* What the task requires *
Say only how many lines contain the word "part".

** Start **

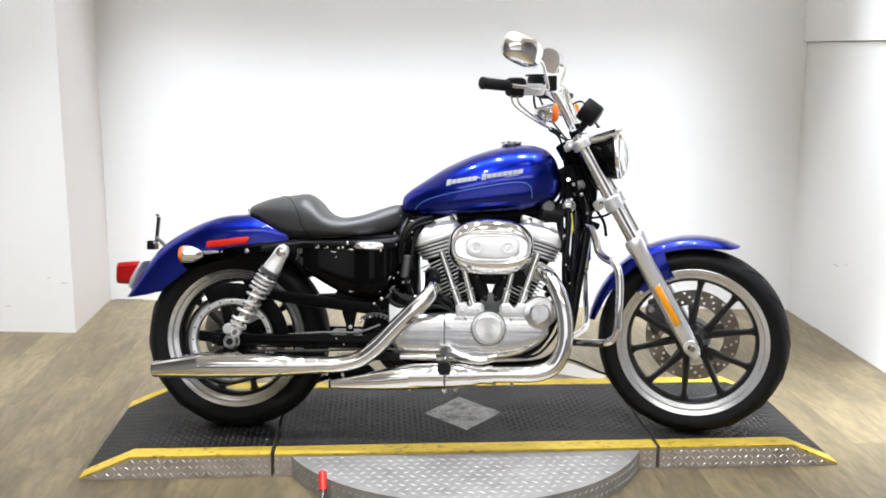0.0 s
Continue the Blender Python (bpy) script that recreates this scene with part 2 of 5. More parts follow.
def wood_material():
    m = bpy.data.materials.new("oak_vinyl_plank")
    m.use_nodes = True
    nt = m.node_tree
    b = nt.nodes["Principled BSDF"]
    tc = nt.nodes.new("ShaderNodeTexCoord")
    oi = nt.nodes.new("ShaderNodeObjectInfo")
    mul = nt.nodes.new("ShaderNodeVectorMath")
    mul.operation = "SCALE"
    mul.inputs[0].default_value = (3.1, 17.0, 9.0)
    nt.links.new(oi.outputs["Random"], mul.inputs["Scale"])
    add = nt.nodes.new("ShaderNodeVectorMath")
    nt.links.new(tc.outputs["Object"], add.inputs[0])
    nt.links.new(mul.outputs[0], add.inputs[1])
    stretch = nt.nodes.new("ShaderNodeVectorMath")
    stretch.operation = "MULTIPLY"
    stretch.inputs[1].default_value = (8.5, 2.2, 1.0)
    nt.links.new(add.outputs[0], stretch.inputs[0])
    broad = nt.nodes.new("ShaderNodeTexNoise")
    broad.inputs["Scale"].default_value, broad.inputs["Detail"].default_value, broad.inputs["Distortion"].default_value = 1.2, 8, 0.9
    nt.links.new(stretch.outputs[0], broad.inputs["Vector"])
    grain = nt.nodes.new("ShaderNodeTexNoise")
    grain.inputs["Scale"].default_value, grain.inputs["Detail"].default_value = 7.0, 6
    nt.links.new(stretch.outputs[0], grain.inputs["Vector"])
    fibre = nt.nodes.new("ShaderNodeVectorMath")
    fibre.operation = "MULTIPLY"
    fibre.inputs[1].default_value = (34.0, 7.0, 1.0)
    nt.links.new(add.outputs[0], fibre.inputs[0])
    streak = nt.nodes.new("ShaderNodeTexNoise")
    streak.inputs["Scale"].default_value, streak.inputs["Detail"].default_value, streak.inputs["Distortion"].default_value = 1.0, 6, 1.2
    nt.links.new(fibre.outputs[0], streak.inputs["Vector"])
    blend = nt.nodes.new("ShaderNodeMix")
    blend.inputs[0].default_value = 0.50
    nt.links.new(broad.outputs["Fac"], blend.inputs[2])
    nt.links.new(streak.outputs["Fac"], blend.inputs[3])
    ramp = nt.nodes.new("ShaderNodeValToRGB")
    ramp.color_ramp.elements[0].position, ramp.color_ramp.elements[0].color = 0.37, (0.096, 0.075, 0.043, 1)
    ramp.color_ramp.elements[1].position, ramp.color_ramp.elements[1].color = 0.64, (0.203, 0.158, 0.086, 1)
    e = ramp.color_ramp.elements.new(0.5)
    e.color = (0.143, 0.112, 0.061, 1)
    nt.links.new(blend.outputs[0], ramp.inputs[0])
    tone = nt.nodes.new("ShaderNodeMapRange")
    tone.inputs[3].default_value, tone.inputs[4].default_value = 0.88, 1.10
    nt.links.new(oi.outputs["Random"], tone.inputs[0])
    g2 = nt.nodes.new("ShaderNodeMapRange")
    g2.inputs[3].default_value, g2.inputs[4].default_value = 0.86, 1.12
    nt.links.new(grain.outputs["Fac"], g2.inputs[0])
    both = nt.nodes.new("ShaderNodeMath")
    both.operation = "MULTIPLY"
    nt.links.new(tone.outputs[0], both.inputs[0])
    nt.links.new(g2.outputs[0], both.inputs[1])
    out = nt.nodes.new("ShaderNodeVectorMath")
    out.operation = "SCALE"
    nt.links.new(ramp.outputs[0], out.inputs[0])
    nt.links.new(both.outputs[0], out.inputs["Scale"])
    nt.links.new(out.outputs[0], b.inputs["Base Color"])
    b.inputs["Roughness"].default_value = 0.42
    bp = nt.nodes.new("ShaderNodeBump")
    bp.inputs["Strength"].default_value, bp.inputs["Distance"].default_value = 0.08, 0.001
    nt.links.new(grain.outputs["Fac"], bp.inputs["Height"])
    nt.links.new(bp.outputs["Normal"], b.inputs["Normal"])
    return m


WOOD = wood_material()


# ---- mesh tools ----
def finish(bm, name, mat, sharp=38):
    bmesh.ops.remove_doubles(bm, verts=bm.verts, dist=1e-6)
    bmesh.ops.recalc_face_normals(bm, faces=bm.faces)
    for f in bm.faces:
        f.smooth = True
    for e in bm.edges:
        if len(e.link_faces) == 2 and e.calc_face_angle(0) > radians(sharp):
            e.smooth = False
    me = bpy.data.meshes.new(name)
    bm.to_mesh(me)
    bm.free()
    me.materials.append(mat)
    return me


def part(name, bm, mat, parent=None, label="", xf=None, sharp=38):
    """Links a bmesh as one mesh object under a thing or a part."""
    if xf is not None:
        bmesh.ops.transform(bm, matrix=xf, verts=bm.verts)
    ob = new(name, finish(bm, name, mat, sharp))
    ob.parent = parent
    if label:
        tagged(ob, label)
    return ob


def again(ob, m=None):
    """One more part on the same mesh, moved by m."""
    two = new(ob.name.split(".")[0], ob.data)
    two.parent = ob.parent
    if m is not None:
        two.matrix_basis = m
    return two


def thing(name, label, category, m=None, group="", kind=""):
    ob = new(name)
    ob.empty_display_size = 0.1
    if m is not None:
        ob.matrix_world = m
    return tagged(ob, label, category, group, kind)


def loft(rings, closed=True, caps=True, bm=None):
    bm = bm or bmesh.new()
    vs = [[bm.verts.new(p) for p in ring] for ring in rings]
    for a, b in zip(vs, vs[1:]):
        n = len(a)
        for i in range(n if closed else n - 1):
            j = (i + 1) % n
            bm.faces.new((a[i], a[j], b[j], b[i]))
    if caps and closed:
        bm.faces.new(vs[0][::-1])
        bm.faces.new(vs[-1])
    return bm


def frame_of(axis):
    axis = Vector(axis).normalized()
    side = axis.orthogonal().normalized()
    return axis, side, axis.cross(side)


def lathe(profile, at=(0, 0, 0), axis=(0, 1, 0), seg=40, closed=False, bm=None):
    """Turns a profile of (radius, along) round an axis."""
    axis, u, v = frame_of(axis)
    at = Vector(at)
    rings = []
    for r, h in profile:
        rings.append([at + axis * h + (u * math.cos(2 * math.pi * i / seg) + v * math.sin(2 * math.pi * i / seg)) * max(r, 1e-4) for i in range(seg)])
    if closed:
        rings.append(rings[0])
        return loft(rings, caps=False, bm=bm)
    return loft(rings, bm=bm)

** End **

* Finished task *
4